Repeat, exactly and in full, the lines of the listing below, but without any pictures.

• Dataset section:
--- begin ---

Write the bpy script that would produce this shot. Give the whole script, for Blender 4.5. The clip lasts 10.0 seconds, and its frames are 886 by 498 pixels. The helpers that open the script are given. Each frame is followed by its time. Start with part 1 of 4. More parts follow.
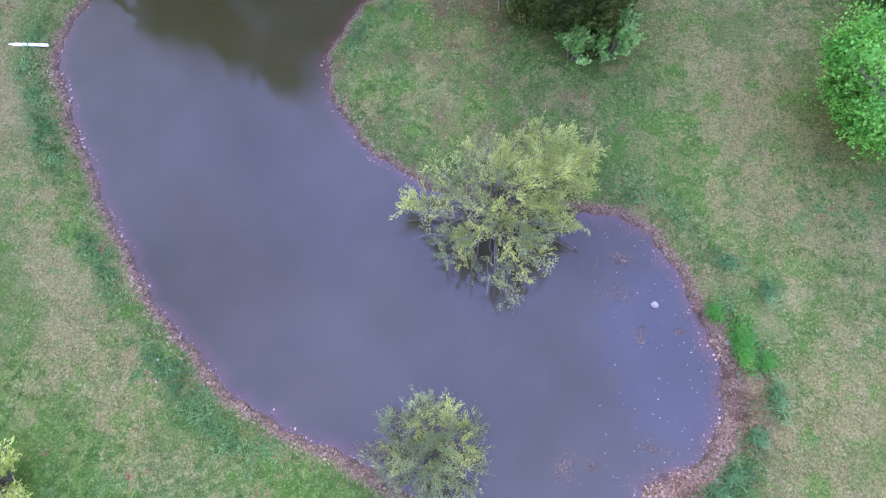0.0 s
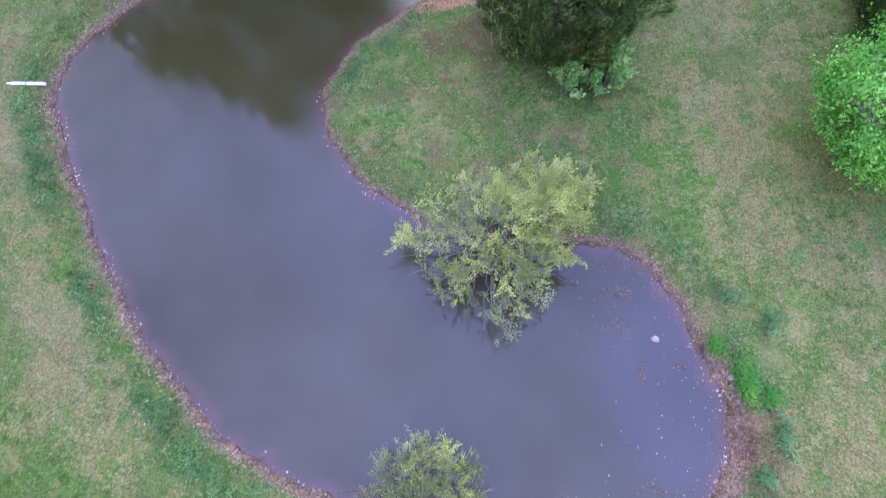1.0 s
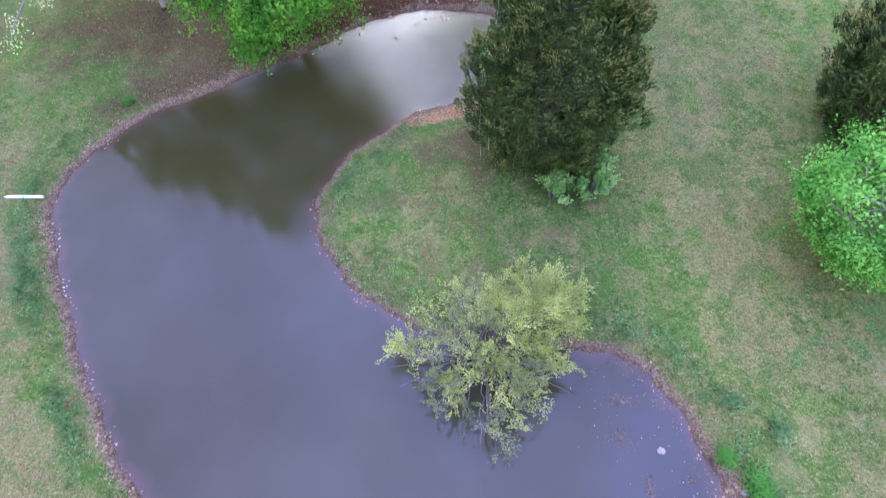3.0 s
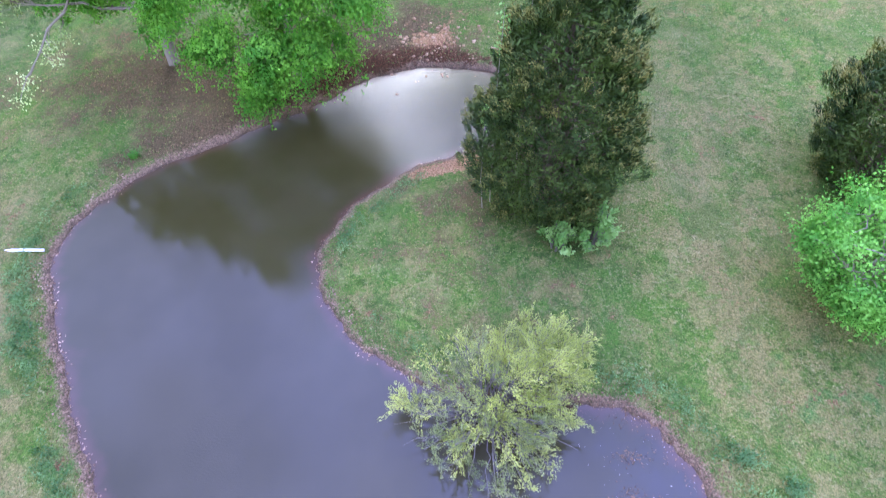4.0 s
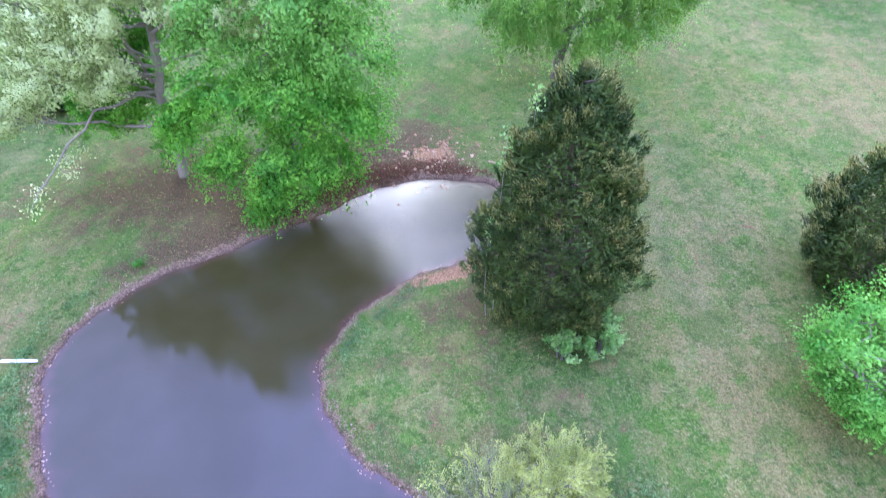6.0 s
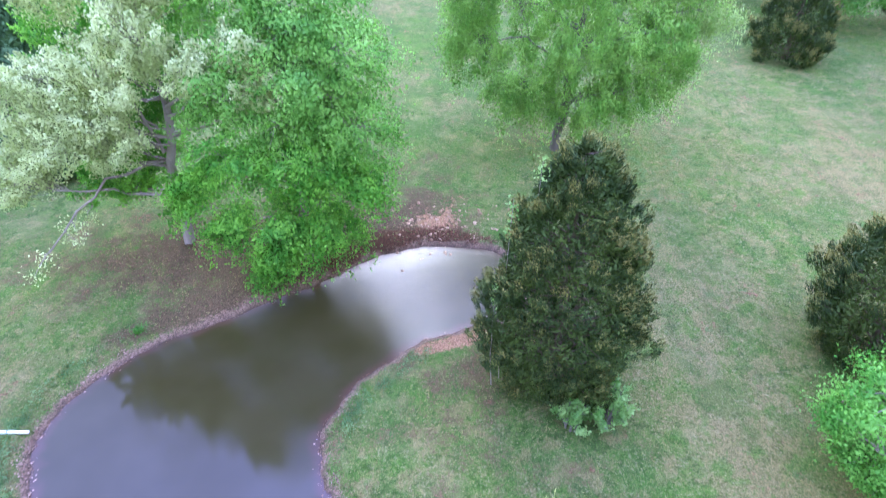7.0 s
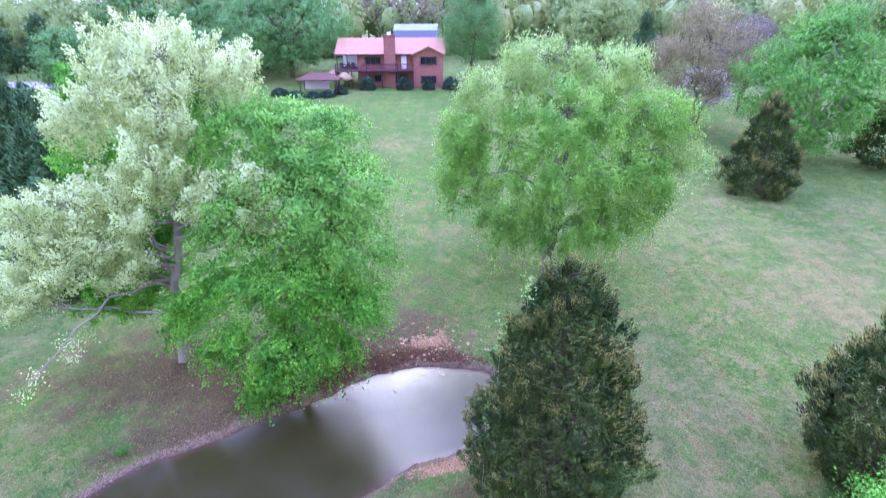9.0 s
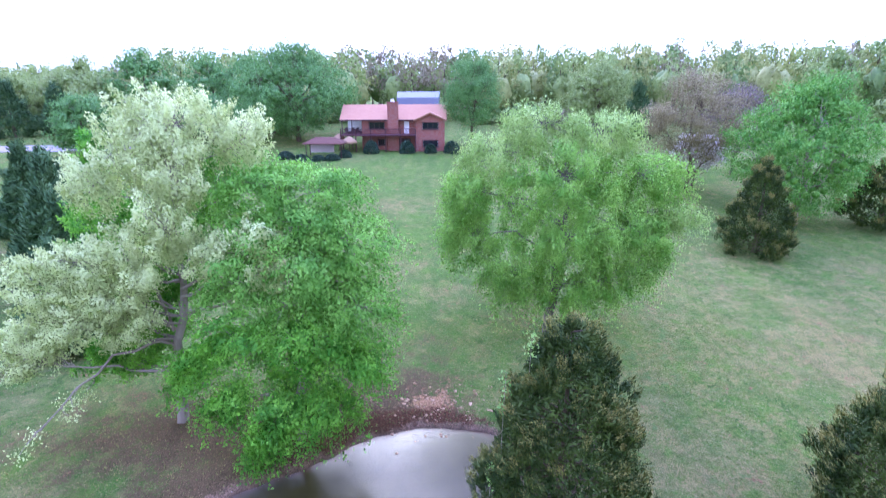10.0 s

--- end ---

• Task answer:
Write the bpy script that would produce this shot. Give the whole script, for Blender 4.5. The clip lasts 10.0 seconds, and its frames are 886 by 498 pixels. The helpers that open the script are given. Each frame is followed by its time. Start with part 1 of 4. More parts follow.
0.0 s
1.0 s
3.0 s
4.0 s
6.0 s
7.0 s
9.0 s
10.0 s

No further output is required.